Westentaschen-Philosophin
Barbara Bleisch ist nicht wegzudenken.
ZACKBUM hatte sich zu früh gefreut. Als Bleisch die letzte Kolumne für Tamedia verfasste. Überheblich, wie wir sind, dachten wir, dass das nicht zuletzt an unseren unermüdlichen Versuchen lag, uns durch die Stolpertexte zu quälen und das Ergebnis unseren Lesern mitzuteilen.
Aber wie auch immer, die Dame ist zäh. Und sie weiss weiterhin, aus jedem Pipifax ein philosophisches Elaborat zu verbrechen. Wenn das jemand wie Peter Sloterdijk macht, ist’s wenigstens unterhaltsam. Der könnte über das Kochen eines Eis ein kleines Feuerwerk philosophischer Aperçus giessen.

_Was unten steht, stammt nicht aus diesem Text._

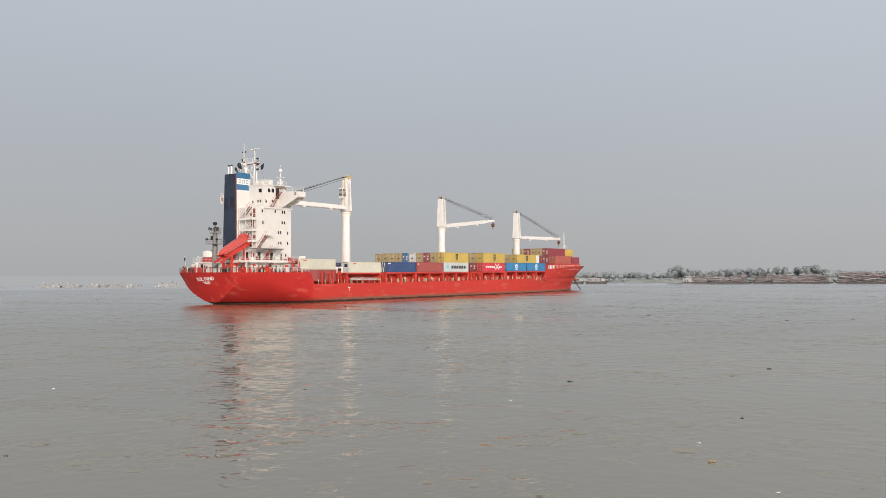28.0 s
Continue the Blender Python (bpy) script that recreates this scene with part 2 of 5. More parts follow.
def water_material():
    m = bpy.data.materials.new("muddy_river_water")
    m.use_nodes = True
    n, l = m.node_tree.nodes, m.node_tree.links
    b = n["Principled BSDF"]
    co = n.new("ShaderNodeTexCoord")
    heights = []
    for scale, stretch, turn, dist, detail in ((0.05, 1.6, 0.5, 0.12, 3.0), (0.7, 1.15, 0.6, 0.050, 2.0), (2.6, 1.3, 0.6, 0.007, 2.0)):
        mp, ns, mu = n.new("ShaderNodeMapping"), n.new("ShaderNodeTexNoise"), n.new("ShaderNodeMath")
        mp.inputs["Rotation"].default_value = (0, 0, turn)
        mp.inputs["Scale"].default_value = (1, stretch, 1)
        ns.inputs["Scale"].default_value, ns.inputs["Detail"].default_value, ns.inputs["Roughness"].default_value = scale, detail, 0.55
        mu.operation = "MULTIPLY"
        mu.inputs[1].default_value = dist
        l.new(co.outputs["Object"], mp.inputs[0])
        l.new(mp.outputs[0], ns.inputs["Vector"])
        l.new(ns.outputs["Fac"], mu.inputs[0])
        heights.append(mu.outputs[0])
    s = heights[0]
    for h in heights[1:]:
        ad = n.new("ShaderNodeMath")
        l.new(s, ad.inputs[0])
        l.new(h, ad.inputs[1])
        s = ad.outputs[0]
    bp = n.new("ShaderNodeBump")
    bp.inputs["Strength"].default_value, bp.inputs["Distance"].default_value = 1.0, 0.85
    # bump tilts by distance from a point near the camera, fitting reflections in view
    away = n.new("ShaderNodeVectorMath")
    away.operation = "DISTANCE"
    away.inputs[1].default_value = (64, -196, 0)
    l.new(co.outputs["Object"], away.inputs[0])
    both = None
    for near, slope in ((20.0, 0.009), (40.0, 0.017), (62.0, 0.018), (86.0, 0.010), (112.0, -0.024)):
        face, both = n.new("ShaderNodeMapRange"), n.new("ShaderNodeMath")
        face.inputs[1].default_value, face.inputs[2].default_value = near, near + 400
        face.inputs[3].default_value, face.inputs[4].default_value = 0.0, 400 * slope / 0.85
        l.new(away.outputs["Value"], face.inputs[0])
        l.new(s, both.inputs[0])
        l.new(face.outputs[0], both.inputs[1])
        s = both.outputs[0]
    l.new(both.outputs[0], bp.inputs["Height"])
    mud = n.new("ShaderNodeTexNoise")
    mud.inputs["Scale"].default_value, mud.inputs["Detail"].default_value = 0.02, 4.0
    l.new(co.outputs["Object"], mud.inputs["Vector"])
    cr = n.new("ShaderNodeValToRGB")
    cr.color_ramp.elements[0].position, cr.color_ramp.elements[0].color = 0.3, (0.130, 0.109, 0.062, 1)
    cr.color_ramp.elements[1].position, cr.color_ramp.elements[1].color = 0.7, (0.172, 0.145, 0.086, 1)
    l.new(mud.outputs["Fac"], cr.inputs[0])
    # silt in the water scatters evenly; the surface above it only mirrors
    body, gloss, fres, join = n.new("ShaderNodeBsdfDiffuse"), n.new("ShaderNodeBsdfGlossy"), n.new("ShaderNodeFresnel"), n.new("ShaderNodeMixShader")
    up = n.new("ShaderNodeCombineXYZ")
    up.inputs[2].default_value = 1.0
    fres.inputs["IOR"].default_value = 2.5
    gloss.distribution = "BECKMANN"
    gloss.inputs["Color"].default_value = (1.0, 0.99, 0.98, 1)
    l.new(cr.outputs[0], body.inputs["Color"])
    l.new(up.outputs[0], body.inputs["Normal"])
    l.new(bp.outputs[0], gloss.inputs["Normal"])
    l.new(bp.outputs[0], fres.inputs["Normal"])
    l.new(fres.outputs[0], join.inputs[0])
    l.new(body.outputs[0], join.inputs[1])
    l.new(gloss.outputs[0], join.inputs[2])
    l.new(join.outputs[0], n["Material Output"].inputs["Surface"])
    # rougher away from the same point, easing far off, to fit the camera's view
    far, ruff, scale = n.new("ShaderNodeVectorMath"), n.new("ShaderNodeValToRGB"), n.new("ShaderNodeMath")
    far.operation = "DISTANCE"
    far.inputs[1].default_value = (64, -196, 0)
    l.new(co.outputs["Object"], far.inputs[0])
    scale.operation = "DIVIDE"
    scale.inputs[1].default_value = 400.0
    l.new(far.outputs["Value"], scale.inputs[0])
    l.new(scale.outputs[0], ruff.inputs[0])
    set_stops(ruff.color_ramp, [(p, (v, v, v)) for p, v in ((0.06, 0.13), (0.15, 0.15), (0.20, 0.17), (0.27, 0.22), (0.35, 0.28), (0.6, 0.34), (0.85, 0.33), (1.0, 0.30))])
    # slicks: long smooth streaks that the breeze leaves untouched
    lay, slick, edge, calm = n.new("ShaderNodeMapping"), n.new("ShaderNodeTexNoise"), n.new("ShaderNodeMapRange"), n.new("ShaderNodeMath")
    lay.inputs["Rotation"].default_value = (0, 0, radians(-33))
    lay.inputs["Scale"].default_value = (0.3, 1, 1)
    slick.inputs["Scale"].default_value, slick.inputs["Detail"].default_value = 0.055, 3.0
    edge.inputs[1].default_value, edge.inputs[2].default_value = 0.54, 0.64
    edge.inputs[3].default_value, edge.inputs[4].default_value = 1.0, 0.48
    calm.operation = "MULTIPLY"
    l.new(co.outputs["Object"], lay.inputs[0])
    l.new(lay.outputs[0], slick.inputs["Vector"])
    l.new(slick.outputs["Fac"], edge.inputs[0])
    l.new(ruff.outputs[0], calm.inputs[0])
    l.new(edge.outputs[0], calm.inputs[1])
    l.new(calm.outputs[0], gloss.inputs["Roughness"])
    n.remove(b)
    return m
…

Bleisch hat’s immer einige Nummern kleiner. Und persönlicher. Denn, Publikum, staune und raune, sie ist 50 geworden, sogar 51. Dazu möchte man gratulieren, wenn sie diese banale Tatsache, die den meisten Menschen früher oder später widerfährt, nicht zu einer «Philosophie der besten Jahre» aufgepumpt hätte; 272 Seiten, zum Fenster hinausgeschmissene Fr. 35.90.
Aber es geht auch billiger, wenn man das Interview mit Bleisch in der NZZ liest. Zu lesen versucht, denn schon die erste Antwort schreckt doch ab:
«Ich stehe selber in der Mitte des Lebens und fand es immer interessanter, mich den philosophischen Fragen zuzuwenden, die mich persönlich beschäftigen. In der Philosophie ist die Mitte des Lebens ein unerforschtes Gebiet im Gegensatz zur Kindheit und Jugend oder zum Alter und Sterben.»
Und was hat ihr Gründeln in den philosophischen Tiefen der Lebensmitte ergeben?
«Die Enttabuisierung der Menopause war überfällig … Wenn Frauen befürchten, dass sie verblühen, meinen sie wohl vor allem ihr Äusseres, weil weibliche Schönheit oft nur mit Jugendlichkeit assoziiert wird … Man kann die Krise aber auch philosophisch verstehen, etwa im Sinne von Karl Jaspers: als Moment der Existenzerhellung … Auf dem Hochplateau gleichen viele ihre Ziele mit dem Gewordenen ab und ziehen Bilanz … Ich stehe vor diesen riesigen, uralten Gesteinsmassen und fühle mich winzig klein. Das hat etwas Beklemmendes, aber gleichzeitig Erhebendes, weil mein kleines Ich nicht mehr zählt und ich mich als Teil eines grösseren Ganzen erlebe.»
Menopause, Verblühen, Karl Jaspers, Beklemmendes und Erhebendes. Das ist dieses Pseudo-Geschwurbel, das alle Äusserungen von Bleisch ungeniessbar macht. Das ist nicht erhaben, nicht mal lächerlich. Es ist einfach flach.
Auf sie trifft nicht einmal der Satz zu: si tacuisses, philosophus mansisses. Denn selbst wenn sie geschwiegen hätte, wäre sie keine Philosophin. Obwohl sie das immer so furchtbar in den Vordergrund schiebt und es in keinem Text auslässt, irgend einen Philosophen zu erwähnen. Das ist dann immer «im Sinne von Kant, Foucault, Derrida, Blabla», was einem Schwulst Denktiefe verleihen soll.
Das lateinische Zitat ist frei vom römischen Gelehrten Boethius abgeleitet. In einem Dialog sagt ein Möchtegern-Philosoph, nachdem er eine wichtige Rede schwang: «Erkennst du nun, dass ich ein Philosoph bin?» Darauf antwortet der richtige Philosoph: «Ich hätte es erkannt, wenn du geschwiegen hättest.» Bei Bleisch müsste man sagen: Ich hätte es nicht einmal erkannt, wenn sie geschwiegen hätte.